Dataset section -
§ §
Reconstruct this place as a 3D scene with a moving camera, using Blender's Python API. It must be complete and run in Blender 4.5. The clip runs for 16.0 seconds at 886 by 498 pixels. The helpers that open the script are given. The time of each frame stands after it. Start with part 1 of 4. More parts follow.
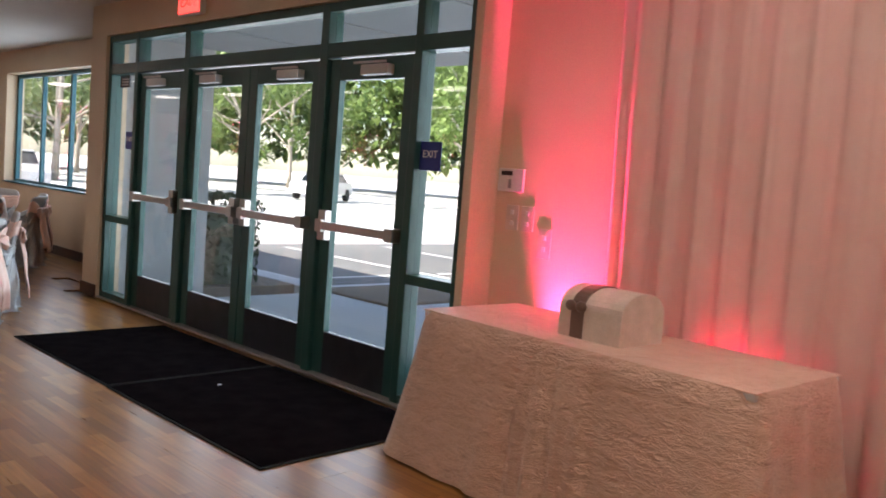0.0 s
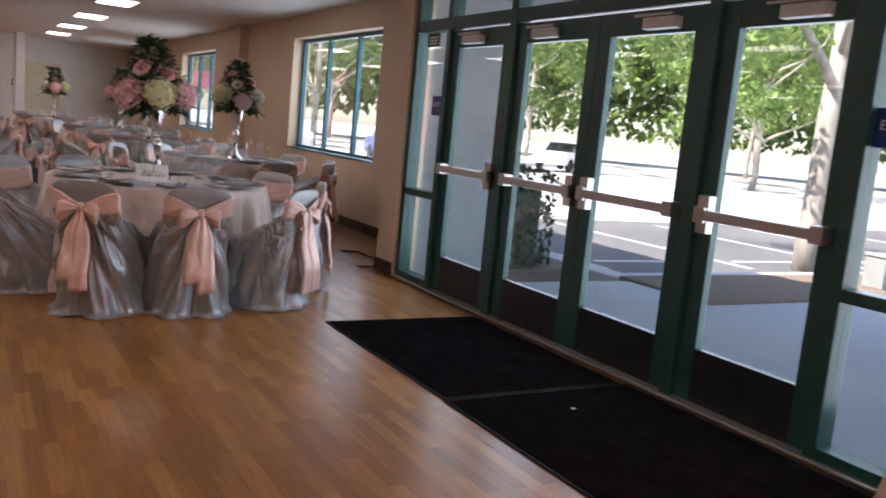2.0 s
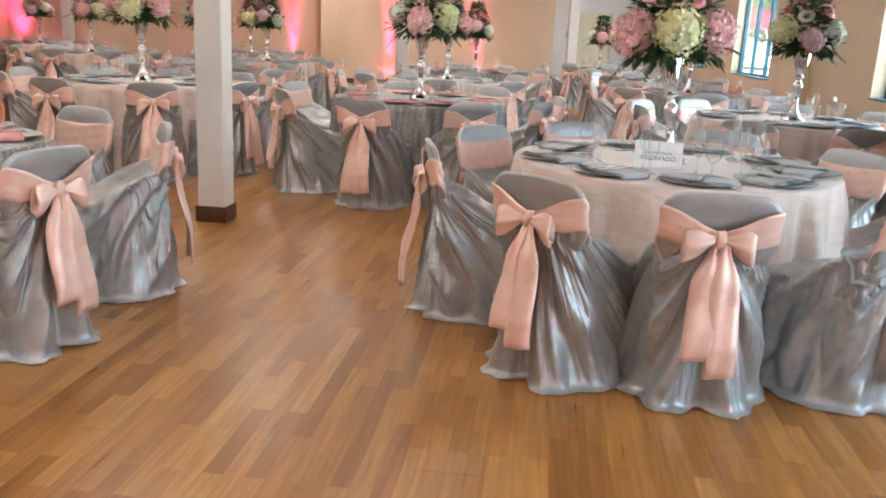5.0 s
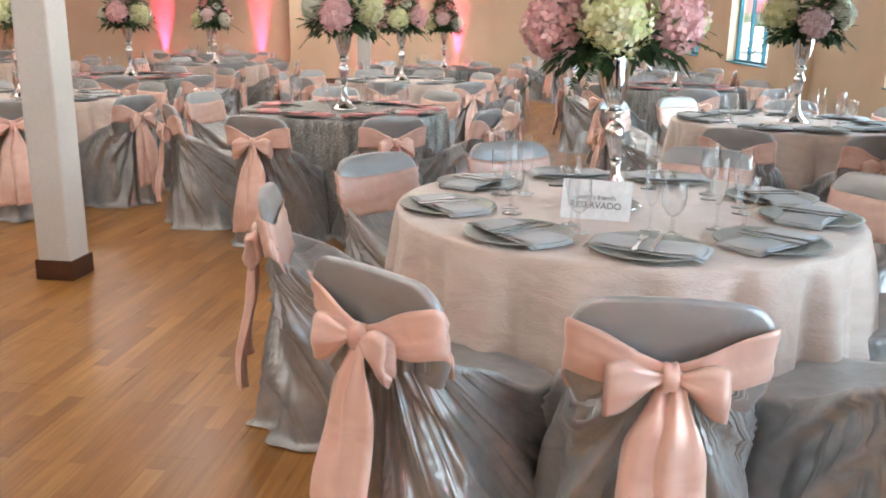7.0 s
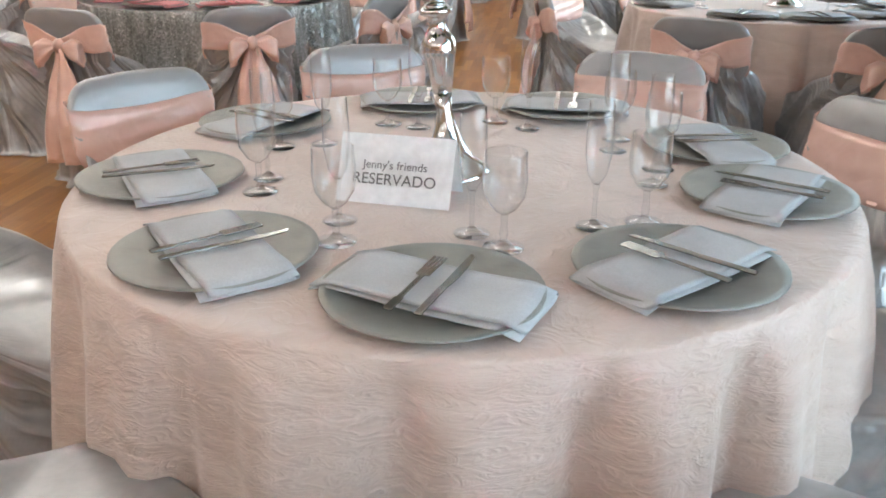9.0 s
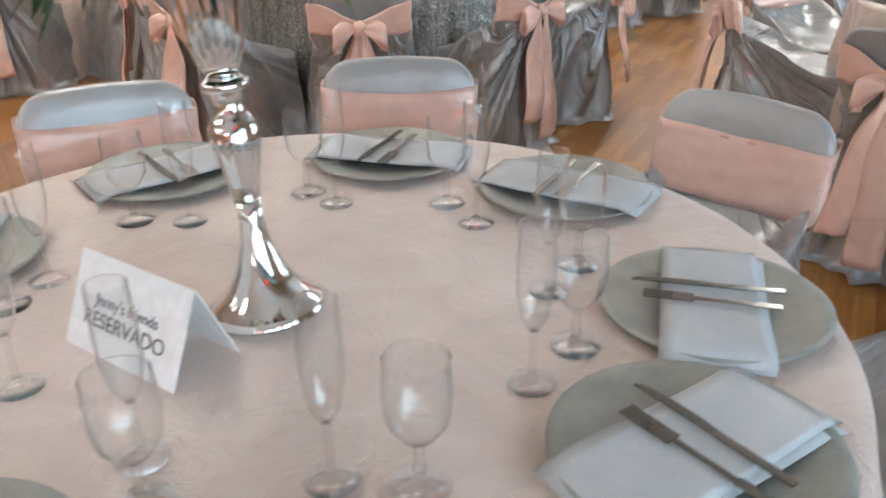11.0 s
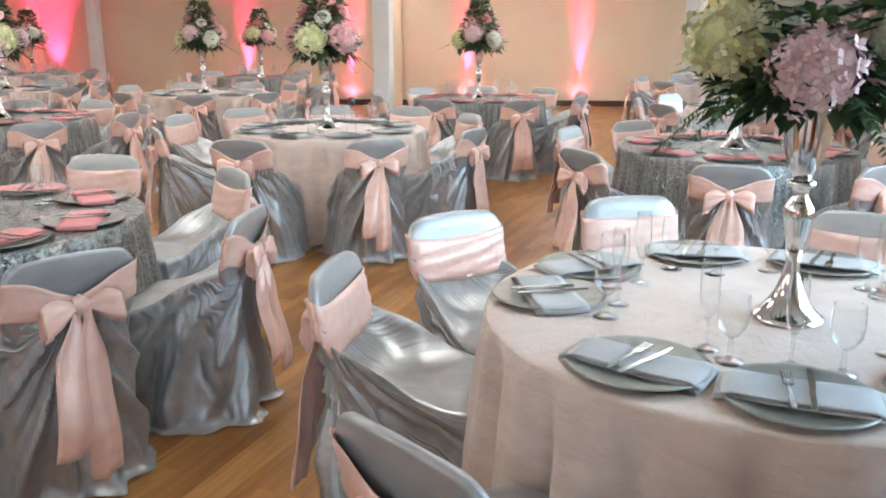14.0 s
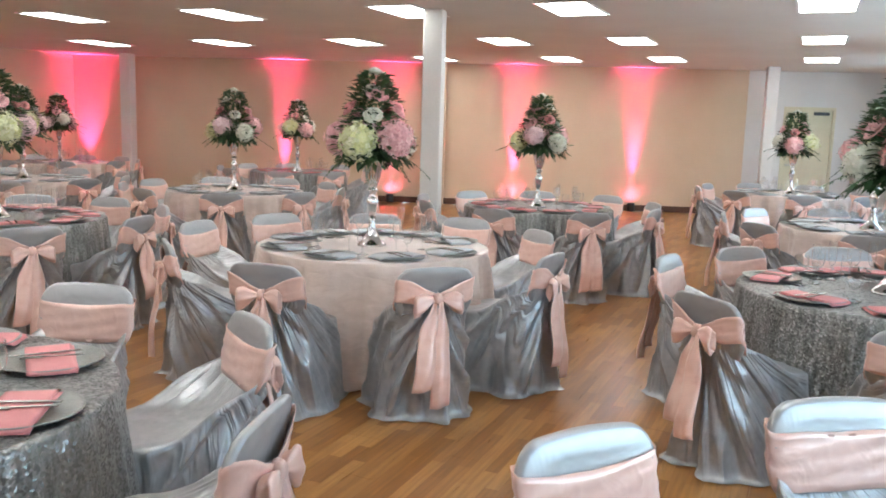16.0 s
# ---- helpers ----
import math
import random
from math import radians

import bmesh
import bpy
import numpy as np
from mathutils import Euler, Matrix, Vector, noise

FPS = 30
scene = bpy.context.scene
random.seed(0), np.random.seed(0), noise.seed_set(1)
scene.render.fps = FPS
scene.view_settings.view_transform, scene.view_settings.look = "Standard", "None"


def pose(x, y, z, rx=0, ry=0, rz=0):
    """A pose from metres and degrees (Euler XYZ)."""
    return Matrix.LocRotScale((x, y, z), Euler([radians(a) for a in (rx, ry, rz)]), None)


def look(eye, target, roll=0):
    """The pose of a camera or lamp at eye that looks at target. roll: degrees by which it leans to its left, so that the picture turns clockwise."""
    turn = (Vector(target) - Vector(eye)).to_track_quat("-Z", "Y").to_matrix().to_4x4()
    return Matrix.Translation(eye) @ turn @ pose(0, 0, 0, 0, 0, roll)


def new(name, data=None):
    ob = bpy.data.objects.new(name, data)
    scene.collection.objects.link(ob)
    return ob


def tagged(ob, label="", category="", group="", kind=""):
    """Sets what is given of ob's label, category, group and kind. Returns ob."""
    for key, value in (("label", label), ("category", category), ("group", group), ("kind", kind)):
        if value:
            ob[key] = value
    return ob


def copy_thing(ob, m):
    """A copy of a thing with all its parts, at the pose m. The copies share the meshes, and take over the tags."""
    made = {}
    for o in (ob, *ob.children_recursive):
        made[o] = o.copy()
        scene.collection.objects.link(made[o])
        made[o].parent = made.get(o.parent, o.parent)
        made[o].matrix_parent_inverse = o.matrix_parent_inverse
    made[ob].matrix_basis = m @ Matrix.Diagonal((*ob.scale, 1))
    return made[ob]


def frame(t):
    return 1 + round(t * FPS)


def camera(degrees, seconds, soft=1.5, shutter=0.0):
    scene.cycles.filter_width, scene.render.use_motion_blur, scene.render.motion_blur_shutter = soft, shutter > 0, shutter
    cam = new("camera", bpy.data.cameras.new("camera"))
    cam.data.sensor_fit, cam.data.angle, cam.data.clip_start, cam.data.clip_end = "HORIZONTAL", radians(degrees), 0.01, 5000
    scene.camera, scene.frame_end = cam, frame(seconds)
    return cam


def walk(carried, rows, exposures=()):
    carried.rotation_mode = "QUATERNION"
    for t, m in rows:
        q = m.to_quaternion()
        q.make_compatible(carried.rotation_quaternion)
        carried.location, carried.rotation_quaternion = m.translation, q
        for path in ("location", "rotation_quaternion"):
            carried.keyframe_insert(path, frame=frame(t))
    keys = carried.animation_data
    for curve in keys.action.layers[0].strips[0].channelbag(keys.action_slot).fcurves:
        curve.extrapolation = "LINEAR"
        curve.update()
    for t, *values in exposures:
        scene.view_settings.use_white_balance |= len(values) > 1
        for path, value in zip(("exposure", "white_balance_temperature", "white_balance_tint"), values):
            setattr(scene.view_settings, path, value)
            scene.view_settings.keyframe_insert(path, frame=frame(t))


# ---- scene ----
§ §
What you will do -
Go through the material above and print all of it exactly, except the pictures.

Worked solution -
Reconstruct this place as a 3D scene with a moving camera, using Blender's Python API. It must be complete and run in Blender 4.5. The clip runs for 16.0 seconds at 886 by 498 pixels. The helpers that open the script are given. The time of each frame stands after it. Start with part 1 of 4. More parts follow.
0.0 s
2.0 s
5.0 s
7.0 s
9.0 s
11.0 s
14.0 s
16.0 s
# ---- helpers ----
import math
import random
from math import radians

import bmesh
import bpy
import numpy as np
from mathutils import Euler, Matrix, Vector, noise

FPS = 30
scene = bpy.context.scene
random.seed(0), np.random.seed(0), noise.seed_set(1)
scene.render.fps = FPS
scene.view_settings.view_transform, scene.view_settings.look = "Standard", "None"


def pose(x, y, z, rx=0, ry=0, rz=0):
    """A pose from metres and degrees (Euler XYZ)."""
    return Matrix.LocRotScale((x, y, z), Euler([radians(a) for a in (rx, ry, rz)]), None)


def look(eye, target, roll=0):
    """The pose of a camera or lamp at eye that looks at target. roll: degrees by which it leans to its left, so that the picture turns clockwise."""
    turn = (Vector(target) - Vector(eye)).to_track_quat("-Z", "Y").to_matrix().to_4x4()
    return Matrix.Translation(eye) @ turn @ pose(0, 0, 0, 0, 0, roll)


def new(name, data=None):
    ob = bpy.data.objects.new(name, data)
    scene.collection.objects.link(ob)
    return ob


def tagged(ob, label="", category="", group="", kind=""):
    """Sets what is given of ob's label, category, group and kind. Returns ob."""
    for key, value in (("label", label), ("category", category), ("group", group), ("kind", kind)):
        if value:
            ob[key] = value
    return ob


def copy_thing(ob, m):
    """A copy of a thing with all its parts, at the pose m. The copies share the meshes, and take over the tags."""
    made = {}
    for o in (ob, *ob.children_recursive):
        made[o] = o.copy()
        scene.collection.objects.link(made[o])
        made[o].parent = made.get(o.parent, o.parent)
        made[o].matrix_parent_inverse = o.matrix_parent_inverse
    made[ob].matrix_basis = m @ Matrix.Diagonal((*ob.scale, 1))
    return made[ob]


def frame(t):
    return 1 + round(t * FPS)


def camera(degrees, seconds, soft=1.5, shutter=0.0):
    scene.cycles.filter_width, scene.render.use_motion_blur, scene.render.motion_blur_shutter = soft, shutter > 0, shutter
    cam = new("camera", bpy.data.cameras.new("camera"))
    cam.data.sensor_fit, cam.data.angle, cam.data.clip_start, cam.data.clip_end = "HORIZONTAL", radians(degrees), 0.01, 5000
    scene.camera, scene.frame_end = cam, frame(seconds)
    return cam


def walk(carried, rows, exposures=()):
    carried.rotation_mode = "QUATERNION"
    for t, m in rows:
        q = m.to_quaternion()
        q.make_compatible(carried.rotation_quaternion)
        carried.location, carried.rotation_quaternion = m.translation, q
        for path in ("location", "rotation_quaternion"):
            carried.keyframe_insert(path, frame=frame(t))
    keys = carried.animation_data
    for curve in keys.action.layers[0].strips[0].channelbag(keys.action_slot).fcurves:
        curve.extrapolation = "LINEAR"
        curve.update()
    for t, *values in exposures:
        scene.view_settings.use_white_balance |= len(values) > 1
        for path, value in zip(("exposure", "white_balance_temperature", "white_balance_tint"), values):
            setattr(scene.view_settings, path, value)
            scene.view_settings.keyframe_insert(path, frame=frame(t))


# ---- scene ----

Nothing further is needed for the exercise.